I'm hardly an expert so I'll welcome someone who is to correct my mistakes. However, the main problem with the gold standard was that it's too easy to corner the market in gold. As new economies gain traction, they have to purchase gold to back up their currencies. However, at the time the liquidity in gold was very, very low because everybody was hording it. This caused the price to spike. Occasionally large amounts of gold would be sold, causing huge dips in the price. Because the currencies were bound to the price of gold, this caused instability in the currencies.
Something like the gold standard works well if you have a zero sum game. As one economy does well, another suffers. Wealth is transferred from one economy to another. However, it doesn't work like that. Especially as Japan was starting to kick into high gear, overall wealth increased.
Lots more interesting reading if you care to dig into what both the US and the USSR were doing with gold reserves at that time. My own impression is that the gold standard was unsustainable and would have resulted in catastrophe if they had persisted. Others clearly disagree. ;-)

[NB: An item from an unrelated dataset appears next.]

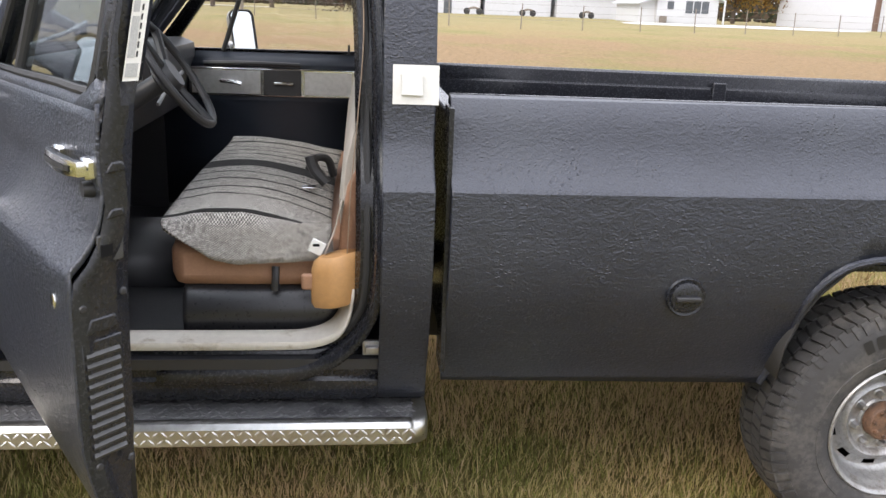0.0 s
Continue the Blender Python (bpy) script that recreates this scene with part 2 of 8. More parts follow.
M["hose"] = mat("old_brown_hose", (0.056, 0.050, 0.041), 0.42, scale=260, vary=0.5, bump=0.0010, second=(0.088, 0.070, 0.050), second_scale=9, second_at=0.6, second_rough=0.6, grime=0.45)
M["hose_green"] = mat("green_hose", (0.095, 0.145, 0.085), 0.5, scale=60, vary=0.3, bump=0.0004, second=(0.14, 0.17, 0.12), second_scale=8, second_at=0.6)
M["white"] = mat("white_plastic", (0.75, 0.75, 0.73), 0.5, scale=40, vary=0.08)
M["paper"] = mat("label_paper", (0.72, 0.71, 0.67), 0.6, scale=70, vary=0.1)
M["yellow"] = mat("yellowed_cast_metal", (0.34, 0.30, 0.215), 0.42, 0.25, scale=90, vary=0.4, bump=0.0010, second=(0.10, 0.075, 0.05), second_scale=26, second_at=0.58, grime=0.45)
M["amber"] = mat("amber_lens", (0.52, 0.135, 0.012), 0.2, scale=60, vary=0.15, bump=0.0004, spec=0.6)
M["red_wire"] = mat("red_wire", (0.42, 0.03, 0.03), 0.45, vary=0.1)
M["beige"] = mat("beige_vinyl", (0.44, 0.40, 0.35), 0.6, scale=160, vary=0.12, bump=0.0004, second=(0.36, 0.31, 0.26), second_scale=4, second_at=0.58)
M["tan"] = mat("tan_leather", (0.46, 0.25, 0.10), 0.55, scale=60, vary=0.2, bump=0.0005)
M["brown"] = mat("brown_vinyl", (0.33, 0.18, 0.11), 0.55, scale=120, vary=0.2, bump=0.0004)
M["sill"] = mat("beige_sill_paint", (0.52, 0.49, 0.43), 0.4, scale=60, vary=0.15, second=(0.3, 0.26, 0.2), second_scale=12, second_at=0.64)
M["louvre_grey"] = mat("dusty_black_louvre", (0.050, 0.050, 0.050), 0.45, scale=90, vary=0.3)
M["door_vinyl"] = mat("dark_blue_door_vinyl", (0.022, 0.028, 0.040), 0.5, scale=150, vary=0.2, bump=0.0002)
M["step_worn"] = mat("worn_grey_step", (0.13, 0.13, 0.132), 0.55, 0.2, scale=90, vary=0.5, bump=0.0010, second=(0.045, 0.045, 0.048), second_scale=9, second_at=0.56, second_soft=0.08)
M["glass"] = glass("window_glass", (0.66, 0.75, 0.76), least=0.19)
M["windscreen"] = glass("windscreen_glass", (0.72, 0.78, 0.78), least=0.21)
M["lens_glass"] = glass("clear_glass", (0.95, 0.95, 0.94))
M["mirror"] = mat("mirror_silver", (0.78, 0.82, 0.84), 0.13, 1.0, vary=0.02)
M["mirror"].node_tree.nodes["Principled BSDF"].inputs["Roughness"].default_value = 0.02


# ---- mesh helpers ----
CY = 1.05  # middle of the truck


def shade(me, angle):
    if angle:
        me.shade_smooth()
        me.set_sharp_from_angle(angle=radians(angle))


def part(name, bm, material, parent=None, label="", angle=35, thick=0.0, bevel=0.0, at=None):
    """Links a bmesh as one mesh object, under a thing or a part if one is given."""
    me = bpy.data.meshes.new(name)
    bm.to_mesh(me)
    bm.free()
    me.materials.append(M[material] if isinstance(material, str) else material)
    shade(me, angle)
    ob = new(name, me)
    if at is not None:
        ob.matrix_basis = at
    if parent is not None:
        ob.parent = parent
    if label:
        ob["label"] = label
    if thick:
        s = ob.modifiers.new("thickness", "SOLIDIFY")
        s.thickness, s.offset = thick, 0
    if bevel:
        b = ob.modifiers.new("edges", "BEVEL")
        b.width, b.segments, b.limit_method, b.angle_limit = bevel, 2, "ANGLE", radians(40)
    return ob


def thing(name, label, category, group="", kind="", at=(0, 0, 0)):
    ob = new(name)
    ob.empty_display_size = 0.1
    ob.location = at
    return tagged(ob, label, category, group, kind)


def box(bm, a, b, m=None):
    (x0, y0, z0), (x1, y1, z1) = a, b
    v = [bm.verts.new((x, y, z)) for x in (x0, x1) for y in (y0, y1) for z in (z0, z1)]
    for f in ((0, 1, 3, 2), (4, 6, 7, 5), (0, 4, 5, 1), (2, 3, 7, 6), (0, 2, 6, 4), (1, 5, 7, 3)):
        bm.faces.new([v[i] for i in f])
    if m is not None:
        bmesh.ops.transform(bm, matrix=m, verts=v)
    return v


def boxes(*pairs):
    bm = bmesh.new()
    for p in pairs:
        box(bm, *p)
    return bm


def prism(bm, outline, h0, h1, axis="z", m=None):
    """A straight prism: an outline of (a, b) pairs drawn out along an axis."""
    def at(a, b, h):
        return {"z": (a, b, h), "y": (a, h, b), "x": (h, a, b)}[axis]
    lo = [bm.verts.new(at(a, b, h0)) for a, b in outline]
    hi = [bm.verts.new(at(a, b, h1)) for a, b in outline]
    n = len(outline)
    fs = [bm.faces.new(lo), bm.faces.new(hi[::-1])]
    for i in range(n):
        fs.append(bm.faces.new((lo[i], hi[i], hi[(i + 1) % n], lo[(i + 1) % n])))
    bmesh.ops.recalc_face_normals(bm, faces=fs)
    if m is not None:
        bmesh.ops.transform(bm, matrix=m, verts=lo + hi)
    return lo + hi


def lathe(bm, profile, n=32, m=None, a0=0.0, a1=360.0, ends=True):
    """Turns a profile of (radius, height) round z."""
    full = abs(a1 - a0) >= 360
    k = n if full else n + 1
    rings = []
    for r, h in profile:
        if r < 1e-6:
            rings.append([bm.verts.new((0, 0, h))])
        else:
            rings.append([bm.verts.new((r * math.cos(radians(a0 + (a1 - a0) * i / n)), r * math.sin(radians(a0 + (a1 - a0) * i / n)), h)) for i in range(k)])
    fs = []
    for p, q in zip(rings, rings[1:]):
        for i in range(n if full else n):
            j = (i + 1) % k
            if len(p) == 1 and len(q) == 1:
                continue
            if len(p) == 1:
                fs.append(bm.faces.new((p[0], q[j], q[i])))
            elif len(q) == 1:
                fs.append(bm.faces.new((p[i], p[j], q[0])))
            else:
                fs.append(bm.faces.new((p[i], p[j], q[j], q[i])))
    vs = [v for r in rings for v in r]
    bmesh.ops.recalc_face_normals(bm, faces=fs)
    if m is not None:
        bmesh.ops.transform(bm, matrix=m, verts=vs)
    return vs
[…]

Bretton Woods comes with its own problems, though. Making capital available in order to bootstrap growth is kind of an obvious solution from an economic perspective, but I think that making capital too available allows bad actors to play a lot of funny games. (Bad actors being those who optimise for their own gain while intentionally or unintentionally screwing everybody else over). In the west there was a lot of deregulation in the late 90s and early 2000s as well, which has made the problem worse.

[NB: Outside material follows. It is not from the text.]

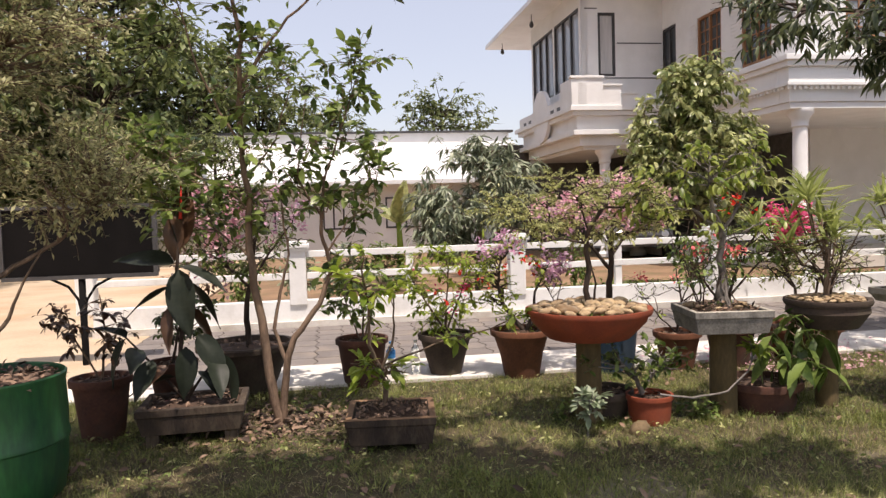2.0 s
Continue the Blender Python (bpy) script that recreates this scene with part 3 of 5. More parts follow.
for x, y, z0, z1 in ((0.66, 0.5, 0.25, 3.5), (5.0, 0.5, 0.25, 3.5), (9.5, 0.5, 0.25, 3.5), (bay_x + 0.78, bay_y + 0.3, 0, 3.2), (bay_x + 1.8, bay_y + 0.3, 0, 3.2), (0.5, 3.8, 0.25, 3.5)):
    column(x, y, z0, z1)
def car(at, rz):
    ob = thing("parked_car", "grey hatchback parked in the dark porch", "car", at, rz)
    side = [(-1.9, 0.35), (1.85, 0.35), (1.9, 0.62), (1.75, 0.82), (0.85, 0.95), (0.25, 1.42), (-1.1, 1.46), (-1.75, 1.02), (-1.9, 0.85)]
    bm = bmesh.new()
    rows_ = [[bm.verts.new((x, s * (0.78 if z < 1.0 else 0.64), z)) for x, z in side] for s in (-1, 1)]
    k = len(side)
    for i in range(k):
        j = (i + 1) % k
        bm.faces.new((rows_[0][i], rows_[0][j], rows_[1][j], rows_[1][i]))
    bm.faces.new(rows_[0][::-1])
    bm.faces.new(rows_[1])
    bmesh.ops.recalc_face_normals(bm, faces=bm.faces)
    bmesh.ops.bevel(bm, geom=list(bm.edges), offset=0.05, segments=2, affect="EDGES")
    part("body", bm_mesh("body", bm, M["carpaint"]), ob)
    ws = part("windscreen", mesh_of("windscreen", [(0.86, -0.6, 0.97), (0.86, 0.6, 0.97), (0.3, 0.52, 1.4), (0.3, -0.52, 1.4)], [(0, 1, 2, 3)], M["glass"]), ob)
    ws.matrix_basis = pose(0.012, 0, 0.012)
    for x in (-1.2, 1.2):
        for y in (-0.72, 0.72):
            wh = part("wheel", lathe("wheel", [(0.17, -0.1), (0.29, -0.1), (0.31, -0.07), (0.31, 0.07), (0.29, 0.1), (0.17, 0.1)], M["tyre"], 24), ob)
            wh.matrix_basis = pose(x, y, 0.31, 90, 0, 0)
    for y in (-0.55, 0.55):
        hl = part("headlight", lathe("headlight", [(0.02, -0.02), (0.1, -0.015), (0.1, 0.015), (0.02, 0.02)], M["white"], 16), ob)
        hl.matrix_basis = pose(1.86, y, 0.7, 0, 70, 0)
    return ob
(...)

Even now, I think that the economic policies of most countries are positively loopy. You've got most of the western world hovering on a knife's edge of personal bankruptcy and most of the growth tied up in extracting even more money from the common people. In Japan (where I live), we've got Abenomics, which is just Reganomics in disguise -- we'll give rich people a lot of money and they will disperse it to the poor people (really, they will... I promise). There is a massive national debt, which isn't actually that bad because taxes are low, but now they've loosened the rules on personal debt and... will normal people actually be able to pay the bills?

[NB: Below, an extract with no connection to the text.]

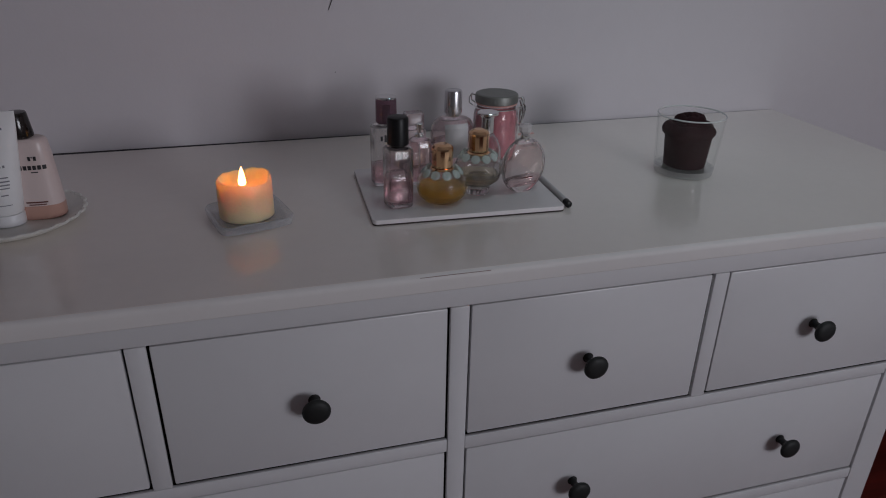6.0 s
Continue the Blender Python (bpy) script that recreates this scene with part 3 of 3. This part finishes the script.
for s in (-1, 1):
    part("bail", tube([(s * 0.0385, -0.010, 0.0895), (s * 0.0455, -0.010, 0.094), (s * 0.0462, -0.008, 0.102), (s * 0.0435, -0.004, 0.1075), (s * 0.0375, 0.0, 0.1055)], 0.0011, 6), CHROME, jar, "wire bail", smooth=True)
    part("bail", tube([(s * 0.0385, 0.010, 0.0895), (s * 0.0455, 0.010, 0.094), (s * 0.0462, 0.008, 0.102), (s * 0.0435, 0.004, 0.1075), (s * 0.0375, 0.0, 0.1055)], 0.0011, 6), CHROME, jar, "wire bail", smooth=True)
part("clasp", tube([(0.041, -0.009, 0.104), (0.0475, -0.009, 0.090), (0.046, -0.008, 0.072), (0.0425, -0.005, 0.062), (0.0425, 0.005, 0.062), (0.046, 0.008, 0.072), (0.0475, 0.009, 0.090), (0.041, 0.009, 0.104)], 0.0017, 6), CHROME, jar, "wire clasp", smooth=True)
for k in range(4):
    part("clasp_coil", tube([(0.0455 + 0.0035 * math.cos(2 * math.pi * i / 12), -0.009 + 0.006 * k, 0.084 + 0.0035 * math.sin(2 * math.pi * i / 12)) for i in range(12)], 0.0011, 6, True), CHROME, jar, smooth=True)
part("clasp_tongue", box(0.0405, 0.0425, -0.005, 0.005, 0.060, 0.090, 0.0008), CHROME, jar, smooth=True)

# pen beside the tray
pen = thing("pen", "slim grey pen with a black end lying beside the tray", "pen", 0.2055, -0.345, TOP + 0.0056, 0)
pm = pose(0, 0, 0, -90, 0, -2)
part("barrel", lathe([(0.012, 0.0049), (0.013, 0.0052), (0.110, 0.0050), (0.122, 0.0030), (0.128, 0.0010)], 20), PENGREY, pen, smooth=True, m=pm)
part("end_cap", lathe([(0, 0.0040), (0.0008, 0.0052), (0.0116, 0.0054), (0.0119, 0.0050)], 20), BLACKCAP, pen, "black end", smooth=True, m=pm)

# ---- rose candle in a tumbler ----
GX, GY = 0.463, -0.238
tumbler = thing("tumbler", "clear thick-based glass tumbler holding a dark candle", "glass", GX, GY, TOP)
part("wall", lathe([(0.0122, 0.0482), (0.0965, 0.0540), (0.0976, 0.0532), (0.0965, 0.0524), (0.0140, 0.0459), (0.0128, 0.0450)], 64), THIN, tumbler, "clear glass wall", smooth=True)
part("base", lathe([(0, 0.0440), (0.0008, 0.0462), (0.003, 0.0474), (0.0118, 0.0481), (0.0113, 0.0430), (0.011, 0.020)], 64), BASEGLASS, tumbler, "thick glass base", smooth=True)
edge = [(0.0533 * math.cos(2 * math.pi * k / 72), 0.0533 * math.sin(2 * math.pi * k / 72), 0.0977) for k in range(72)]
part("rim", tube(edge, 0.0012, 8, True), RIMGLASS, tumbler, "rounded glass rim", smooth=True)
rose = thing("rose_candle", "dark burgundy wax candle melted into a rose-like lump", "candle", GX, GY, TOP + 0.0119, 20)


def rose_wax():
    bm = bmesh.new()
    segs = 64
    spec = [(0, 0.0385, 0), (0.002, 0.0405, 0), (0.025, 0.0425, 0.1), (0.050, 0.0445, 0.15), (0.058, 0.0450, 0.2), (0.0615, 0.0470, 0.4), (0.066, 0.0500, 0.7), (0.0715, 0.0510, 0.8), (0.077, 0.0490, 0.8), (0.0815, 0.0440, 0.8), (0.0835, 0.0385, 0.7), (0.0825, 0.0345, 0.7), (0.0850, 0.0320, 1), (0.0915, 0.0300, 1), (0.0970, 0.0255, 1), (0.0995, 0.0190, 1), (0.0985, 0.0150, 1), (0.1015, 0.0120, 1), (0.1030, 0.0070, 0.6), (0.1032, 0.0020, 0.3)]
    rings = []
    for z, rad, w in spec:
        z, rad = z * 0.855, rad * 0.825
        ring = []
        for i in range(segs):
            a = 2 * math.pi * i / segs
            k = w * (0.055 * math.sin(5 * a + z * 40) + 0.05 * noise.noise((math.cos(a) * 2.2, math.sin(a) * 2.2, z * 50)))
            dz = w * 0.004 * noise.noise((math.cos(a) * 1.7 + 4, math.sin(a) * 1.7, z * 20))
            ring.append(bm.verts.new((rad * (1 + k) * math.cos(a), rad * (1 + k) * math.sin(a), z + dz)))
        rings.append(ring)
    for a, b in zip(rings, rings[1:]):
        for i in range(segs):
            j = (i + 1) % segs
            bm.faces.new((a[i], a[j], b[j], b[i]))
    bm.faces.new(rings[0][::-1])
    bm.faces.new(rings[-1])
    return bm


part("wax", rose_wax(), ROSEWAX, rose, smooth=True)

# ---- marks on the wall and a stick in the gap ----
for pts, lab in (([(-0.076, 0.0888, 1.172), (-0.070, 0.0880, 1.187), (-0.059, 0.0888, 1.203)], "fine dark fibre stuck on the wall"),
                 ([(0.022, 0.0888, 1.253), (0.030, 0.0882, 1.2553), (0.037, 0.0888, 1.256)], "short dark fibre stuck on the wall"),
                 ([(-0.0700, 0.0888, 1.0630), (-0.0695, 0.0885, 1.0640), (-0.0685, 0.0888, 1.0645)], "tiny dark speck on the wall")):
    tagged(part("fibre", tube(pts, 0.0006, 6), STRAND, smooth=True), lab, "fibre")
tagged(part("stick", tube([(0.268, 0.02, TOP + 0.0016), (0.286, 0.022, TOP + 0.0016), (0.300, 0.021, TOP + 0.0016)], 0.0013, 6), LABELPINK, smooth=True), "thin pinkish stick lying behind the jar", "stick")

# ---- floor planks ----
planks = {}
for j in range(18):
    y0 = Y0 + 0.0005 + j * 0.1925
    y1 = min(y0 + 0.191, Y1 - 0.0005)
    x = X0 - (j * 0.47) % 1.28
    while x < X1:
        a, b = max(x, X0 + 0.0005), min(x + 1.2805, X1 - 0.0005)
        x += 1.283
        if b - a < 0.05 or y1 - y0 < 0.02:
            continue
        key = (round(b - a, 3), round(y1 - y0, 3))
        if key in planks:
            o = new("plank", planks[key])
            o.parent = floor
            o.matrix_basis = pose(a, y0, 0)
        else:
            planks[key] = part("plank", box(0, b - a, 0, y1 - y0, -0.0115, 0, 0.0004, 1), FLOORWOOD, floor, m=pose(a, y0, 0)).data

So I wouldn't say that Bretton Woods is really at fault, but I'll agree that the subsequent economic policies that Bretton Woods enabled are making it pretty easy to ignore the underlying problems that appear to be getting worse. Whether it all blows up on us in the near future?... No idea.
Just an FYI, the Bretton Woods system was the gold tied system that lasted until the 70's and was discarded for a fully fiat system. From context it seems you're using the reference incorrectly to mean this post gold standard system.
Thanks for that! All this time I thought that Bretton Woods was the name of the meeting that stopped the gold tied system :-P Like I said, it's not my area of expertise. I appreciate the correction.
Something like the gold standard works well if you have a zero sum game. As one economy does well, another suffers. Wealth is transferred from one economy to another. However, it doesn't work like that. Especially as Japan was starting to kick into high gear, overall wealth increased.
Lots more interesting reading if you care to dig into what both the US and the USSR were doing with gold reserves at that time. My own impression is that the gold standard was unsustainable and would have resulted in catastrophe if they had persisted. Others clearly disagree. ;-)
Bretton Woods comes with its own problems, though. Making capital available in order to bootstrap growth is kind of an obvious solution from an economic perspective, but I think that making capital too available allows bad actors to play a lot of funny games. (Bad actors being those who optimise for their own gain while intentionally or unintentionally screwing everybody else over). In the west there was a lot of deregulation in the late 90s and early 2000s as well, which has made the problem worse.
Even now, I think that the economic policies of most countries are positively loopy. You've got most of the western world hovering on a knife's edge of personal bankruptcy and most of the growth tied up in extracting even more money from the common people. In Japan (where I live), we've got Abenomics, which is just Reganomics in disguise -- we'll give rich people a lot of money and they will disperse it to the poor people (really, they will... I promise). There is a massive national debt, which isn't actually that bad because taxes are low, but now they've loosened the rules on personal debt and... will normal people actually be able to pay the bills?
So I wouldn't say that Bretton Woods is really at fault, but I'll agree that the subsequent economic policies that Bretton Woods enabled are making it pretty easy to ignore the underlying problems that appear to be getting worse. Whether it all blows up on us in the near future?... No idea.